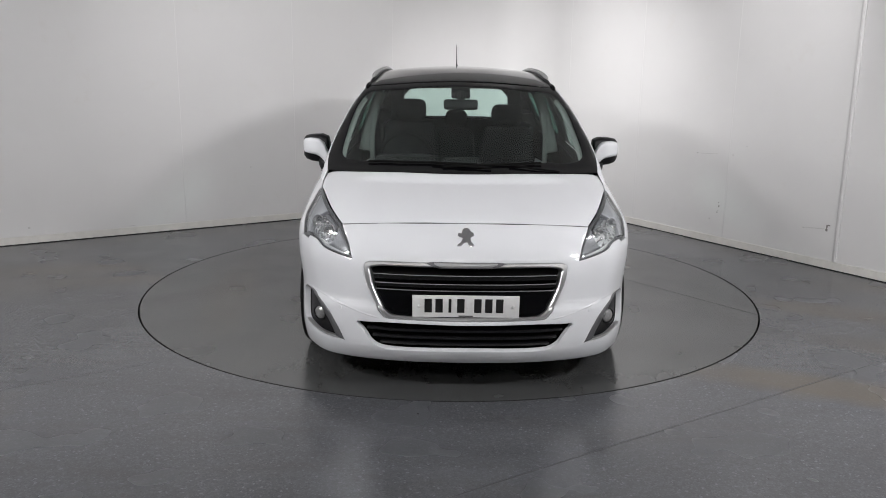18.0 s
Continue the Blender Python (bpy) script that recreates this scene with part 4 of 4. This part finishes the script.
# fog lamps
for s in (1, -1):
    fog_lamp = tagged(new("fog_lamp"), "round fog lamp in a black surround")
    fog_lamp.parent = car
    side = (lambda p: p) if s == 1 else mirrored
    panel("fog_insert", side(FOG), lower, "nose", BLACK_PLASTIC, fog_lamp, "black fog lamp insert", mirror=False, lift=-.035, depth=.002, gap=-.006, edge=-.006)
    slim = [(1.915, .845, .489, 1), (2.04, .778, .483), (2.13, .697, .430), (2.175, .643, .35), (2.198, .604, .272, 1), (2.170, .648, .286, 1), (2.150, .673, .345), (2.105, .722, .418), (2.03, .785, .473), (1.915, .845, .480, 1)]
    panel("fog_frame", side(slim), lower, "nose", FRAME_GREY, fog_lamp, "dark satin grey fog lamp frame", mirror=False, lift=.003, depth=.04, edge=.003, res=.012, gap=.0005)
    base = [(2.19, .612, .276, 1), (2.09, .757, .288), (1.95, .835, .304, 1), (1.95, .835, .312, 1), (2.09, .757, .297), (2.185, .62, .286, 1)]
    panel("fog_trim", side(base), lower, "nose", SATIN, fog_lamp, "thin chrome strip under the fog lamp", mirror=False, lift=.001, depth=.02, edge=.002, res=.012, gap=0)
    aim = Matrix.Translation((2.030, s * .738, .372)) @ Matrix.Rotation(s * radians(32), 4, "Z") @ Matrix.Rotation(math.pi / 2, 4, "Y")
    bm = bmesh.new()
    lathe(bm, [(.040, -.02), (.042, .02), (.038, .026), (.035, .022)], 32, aim)
    part("fog_rim", bm, BLACK_PLASTIC, fog_lamp)
    bm = bmesh.new()
    lathe(bm, [(.0345, .020), (.031, .025), (.020, .031), (.010, .033), (.001, .0335)], 32, aim)
    part("fog_lens", bm, LAMP_WHITE, fog_lamp, "bright fluted fog lamp lens")
    for k, (ax, ay, az) in enumerate(((2.19, .632, .440), (1.83, .87, .547))):
        p = on("nose", lower, (ax, s * ay, az))[0]
        out = slopes(lower, np.array([p]))[0]
        m = Vector(out).to_track_quat("Z", "Y").to_matrix().to_4x4()
        m.translation = Vector(p)
        bm = bmesh.new()
        lathe(bm, [(.0115, -.004), (.0115, .0006), (.0098, .0002), (.0094, .0012), (.001, .0014)], 18, m)
        part("parking_sensor", bm, WHITE, car, "round parking sensor")

# raised creases of the bumper
panel("bumper_crease", [(2.0, .80, .503, 1), (2.10, .715, .490), (2.18, .61, .462), (2.225, .50, .430), (2.243, .425, .412, 1), (2.243, .425, .404, 1), (2.225, .50, .421), (2.18, .61, .452), (2.10, .715, .480), (2.0, .80, .494, 1)], lower, "nose", WHITE, bumper, "white crease of the bumper", lift=.0018, depth=.006, edge=.0018, gap=0, res=.012)

# headlamps
for s in (1, -1):
    lamp = tagged(new("headlamp"), "swept-back clear headlamp with bright reflectors")
    lamp.parent = car
    side = (lambda p: p) if s == 1 else mirrored
    heart = (1.88, .77, .80)
    panel("headlamp_rim", side(HL), lower, "nose", SMOKE, lamp, "dark rim of the headlamp", mirror=False, ring=.009, lift=-.003, depth=.03, edge=.002, res=.014)
    panel("headlamp_bowl", side(HL), lower, "nose", LAMP_DARK, lamp, "dark grey headlamp interior", mirror=False, lift=-.042, depth=.002, gap=.004, edge=0, res=.02)
    def zone(*pts):
        """An outline of the lamp from angles round the nose and heights."""
        return side([(MID + math.cos(radians(a)), math.sin(radians(a)), z, *c) for a, z, *c in pts])

    fin = zone((56.4, .951, 1), (52, .939), (45.7, .912), (40.6, .884, 1), (41.6, .868), (42.6, .845), (42.2, .80), (41.6, .777, 1), (43.0, .777, 1), (43.8, .806), (46.3, .864), (49.9, .912), (53.8, .942))
    panel("headlamp_fin", fin, lower, "nose", LAMP_MID, lamp, "satin grey fin inside the headlamp", mirror=False, lift=-.010, depth=.02, edge=.002, res=.012)
    blade = zone((57, .947, 1), (52.8, .907), (48.5, .850), (45.7, .797), (44.4, .764, 1), (41.4, .754, 1), (41.3, .763, 1), (43.1, .771), (44.1, .80), (46.6, .855), (50.1, .905), (54, .938))
    panel("headlamp_blade", blade, lower, "nose", LAMP_DARK, lamp, "charcoal outer blade of the headlamp", mirror=False, lift=-.016, depth=.02, edge=.002, res=.012)
    lining = zone((55.2, .946, 1), (50.2, .906), (46.6, .857), (44.1, .802), (43.1, .773, 1), (42.9, .775, 1), (43.8, .806), (46.3, .863), (49.9, .911), (54.6, .946, 1))
    panel("headlamp_lining", lining, lower, "nose", REFLECTOR, lamp, "thin chrome edge of the fin", mirror=False, lift=-.007, depth=.02, edge=.001, res=.012, gap=0)
    strip = zone((34.9, .846, 1), (32.5, .822), (29.5, .775), (27.8, .735), (27.2, .712, 1), (30.5, .730), (33, .748, 1), (32.6, .79), (33.4, .825))
    panel("headlamp_strip", strip, lower, "nose", LAMP_GREY_DARK, lamp, "smoked grey indicator of the headlamp", mirror=False, lift=-.014, depth=.02, edge=.002, res=.014)
    ledge = zone((26.5, .692, 1), (30.7, .711), (34.3, .730), (36.9, .757), (40.0, .764, 1), (39.8, .771, 1), (36.6, .766), (34, .745), (30.5, .726), (27, .708, 1))
    panel("headlamp_ledge", ledge, lower, "nose", LAMP_GREY, lamp, "silver ledge of the headlamp", mirror=False, lift=-.013, depth=.02, edge=.002, res=.012)
    bright = zone((40.4, .880, 1), (35.6, .846), (33.2, .822, 1), (32.9, .76), (34.6, .746, 1), (37.3, .767), (40.3, .773), (41.6, .777, 1), (42.1, .80), (42.5, .845), (41.5, .866))
    panel("reflector", bright, lower, "nose", DIMPLED, lamp, "bright faceted reflector", mirror=False, lift=-.030, depth=.01, edge=0, res=.022)
    visor = zone((40.2, .874, 1), (36.2, .850), (33.6, .822, 1), (33.9, .814, 1), (36.4, .838), (40.0, .862, 1))
    panel("headlamp_visor", visor, lower, "nose", LAMP_DARK, lamp, "dark visor over the lamp bowls", mirror=False, lift=-.011, depth=.02, edge=.002, res=.012)
    for (bx, by, bz), r in (((1.905, .780, .820), .038), ((1.990, .715, .788), .032)):
        aim = Matrix.Translation((bx - .020, s * (by - .016), bz)) @ Matrix.Rotation(s * radians(34), 4, "Z") @ Matrix.Rotation(radians(80), 4, "Y")
        bm = bmesh.new()
        lathe(bm, [(r * .12, -.004), (r * .3, -.002), (r * .75, .006), (r, .018), (r * 1.05, .018), (r * 1.05, .010)], 11, aim)
        part("lamp_bowl", bm, REFLECTOR, lamp, "chromed lamp bowl", smooth=False)
    panel("headlamp_glass", side(HL), lower, "nose", LENS, lamp, "clear headlamp cover", mirror=False, lift=.0, depth=.003, gap=.001, edge=.002, back=True, res=.022)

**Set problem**
Keep the pictures out of the copy and write out the data exactly as it stands.

**Response**
18.0 s
Continue the Blender Python (bpy) script that recreates this scene with part 4 of 4. This part finishes the script.
# fog lamps
for s in (1, -1):
    fog_lamp = tagged(new("fog_lamp"), "round fog lamp in a black surround")
    fog_lamp.parent = car
    side = (lambda p: p) if s == 1 else mirrored
    panel("fog_insert", side(FOG), lower, "nose", BLACK_PLASTIC, fog_lamp, "black fog lamp insert", mirror=False, lift=-.035, depth=.002, gap=-.006, edge=-.006)
    slim = [(1.915, .845, .489, 1), (2.04, .778, .483), (2.13, .697, .430), (2.175, .643, .35), (2.198, .604, .272, 1), (2.170, .648, .286, 1), (2.150, .673, .345), (2.105, .722, .418), (2.03, .785, .473), (1.915, .845, .480, 1)]
    panel("fog_frame", side(slim), lower, "nose", FRAME_GREY, fog_lamp, "dark satin grey fog lamp frame", mirror=False, lift=.003, depth=.04, edge=.003, res=.012, gap=.0005)
    base = [(2.19, .612, .276, 1), (2.09, .757, .288), (1.95, .835, .304, 1), (1.95, .835, .312, 1), (2.09, .757, .297), (2.185, .62, .286, 1)]
    panel("fog_trim", side(base), lower, "nose", SATIN, fog_lamp, "thin chrome strip under the fog lamp", mirror=False, lift=.001, depth=.02, edge=.002, res=.012, gap=0)
    aim = Matrix.Translation((2.030, s * .738, .372)) @ Matrix.Rotation(s * radians(32), 4, "Z") @ Matrix.Rotation(math.pi / 2, 4, "Y")
    bm = bmesh.new()
    lathe(bm, [(.040, -.02), (.042, .02), (.038, .026), (.035, .022)], 32, aim)
    part("fog_rim", bm, BLACK_PLASTIC, fog_lamp)
    bm = bmesh.new()
    lathe(bm, [(.0345, .020), (.031, .025), (.020, .031), (.010, .033), (.001, .0335)], 32, aim)
    part("fog_lens", bm, LAMP_WHITE, fog_lamp, "bright fluted fog lamp lens")
    for k, (ax, ay, az) in enumerate(((2.19, .632, .440), (1.83, .87, .547))):
        p = on("nose", lower, (ax, s * ay, az))[0]
        out = slopes(lower, np.array([p]))[0]
        m = Vector(out).to_track_quat("Z", "Y").to_matrix().to_4x4()
        m.translation = Vector(p)
        bm = bmesh.new()
        lathe(bm, [(.0115, -.004), (.0115, .0006), (.0098, .0002), (.0094, .0012), (.001, .0014)], 18, m)
        part("parking_sensor", bm, WHITE, car, "round parking sensor")

# raised creases of the bumper
panel("bumper_crease", [(2.0, .80, .503, 1), (2.10, .715, .490), (2.18, .61, .462), (2.225, .50, .430), (2.243, .425, .412, 1), (2.243, .425, .404, 1), (2.225, .50, .421), (2.18, .61, .452), (2.10, .715, .480), (2.0, .80, .494, 1)], lower, "nose", WHITE, bumper, "white crease of the bumper", lift=.0018, depth=.006, edge=.0018, gap=0, res=.012)

# headlamps
for s in (1, -1):
    lamp = tagged(new("headlamp"), "swept-back clear headlamp with bright reflectors")
    lamp.parent = car
    side = (lambda p: p) if s == 1 else mirrored
    heart = (1.88, .77, .80)
    panel("headlamp_rim", side(HL), lower, "nose", SMOKE, lamp, "dark rim of the headlamp", mirror=False, ring=.009, lift=-.003, depth=.03, edge=.002, res=.014)
    panel("headlamp_bowl", side(HL), lower, "nose", LAMP_DARK, lamp, "dark grey headlamp interior", mirror=False, lift=-.042, depth=.002, gap=.004, edge=0, res=.02)
    def zone(*pts):
        """An outline of the lamp from angles round the nose and heights."""
        return side([(MID + math.cos(radians(a)), math.sin(radians(a)), z, *c) for a, z, *c in pts])

    fin = zone((56.4, .951, 1), (52, .939), (45.7, .912), (40.6, .884, 1), (41.6, .868), (42.6, .845), (42.2, .80), (41.6, .777, 1), (43.0, .777, 1), (43.8, .806), (46.3, .864), (49.9, .912), (53.8, .942))
    panel("headlamp_fin", fin, lower, "nose", LAMP_MID, lamp, "satin grey fin inside the headlamp", mirror=False, lift=-.010, depth=.02, edge=.002, res=.012)
    blade = zone((57, .947, 1), (52.8, .907), (48.5, .850), (45.7, .797), (44.4, .764, 1), (41.4, .754, 1), (41.3, .763, 1), (43.1, .771), (44.1, .80), (46.6, .855), (50.1, .905), (54, .938))
    panel("headlamp_blade", blade, lower, "nose", LAMP_DARK, lamp, "charcoal outer blade of the headlamp", mirror=False, lift=-.016, depth=.02, edge=.002, res=.012)
    lining = zone((55.2, .946, 1), (50.2, .906), (46.6, .857), (44.1, .802), (43.1, .773, 1), (42.9, .775, 1), (43.8, .806), (46.3, .863), (49.9, .911), (54.6, .946, 1))
    panel("headlamp_lining", lining, lower, "nose", REFLECTOR, lamp, "thin chrome edge of the fin", mirror=False, lift=-.007, depth=.02, edge=.001, res=.012, gap=0)
    strip = zone((34.9, .846, 1), (32.5, .822), (29.5, .775), (27.8, .735), (27.2, .712, 1), (30.5, .730), (33, .748, 1), (32.6, .79), (33.4, .825))
    panel("headlamp_strip", strip, lower, "nose", LAMP_GREY_DARK, lamp, "smoked grey indicator of the headlamp", mirror=False, lift=-.014, depth=.02, edge=.002, res=.014)
    ledge = zone((26.5, .692, 1), (30.7, .711), (34.3, .730), (36.9, .757), (40.0, .764, 1), (39.8, .771, 1), (36.6, .766), (34, .745), (30.5, .726), (27, .708, 1))
    panel("headlamp_ledge", ledge, lower, "nose", LAMP_GREY, lamp, "silver ledge of the headlamp", mirror=False, lift=-.013, depth=.02, edge=.002, res=.012)
    bright = zone((40.4, .880, 1), (35.6, .846), (33.2, .822, 1), (32.9, .76), (34.6, .746, 1), (37.3, .767), (40.3, .773), (41.6, .777, 1), (42.1, .80), (42.5, .845), (41.5, .866))
    panel("reflector", bright, lower, "nose", DIMPLED, lamp, "bright faceted reflector", mirror=False, lift=-.030, depth=.01, edge=0, res=.022)
    visor = zone((40.2, .874, 1), (36.2, .850), (33.6, .822, 1), (33.9, .814, 1), (36.4, .838), (40.0, .862, 1))
    panel("headlamp_visor", visor, lower, "nose", LAMP_DARK, lamp, "dark visor over the lamp bowls", mirror=False, lift=-.011, depth=.02, edge=.002, res=.012)
    for (bx, by, bz), r in (((1.905, .780, .820), .038), ((1.990, .715, .788), .032)):
        aim = Matrix.Translation((bx - .020, s * (by - .016), bz)) @ Matrix.Rotation(s * radians(34), 4, "Z") @ Matrix.Rotation(radians(80), 4, "Y")
        bm = bmesh.new()
        lathe(bm, [(r * .12, -.004), (r * .3, -.002), (r * .75, .006), (r, .018), (r * 1.05, .018), (r * 1.05, .010)], 11, aim)
        part("lamp_bowl", bm, REFLECTOR, lamp, "chromed lamp bowl", smooth=False)
    panel("headlamp_glass", side(HL), lower, "nose", LENS, lamp, "clear headlamp cover", mirror=False, lift=.0, depth=.003, gap=.001, edge=.002, back=True, res=.022)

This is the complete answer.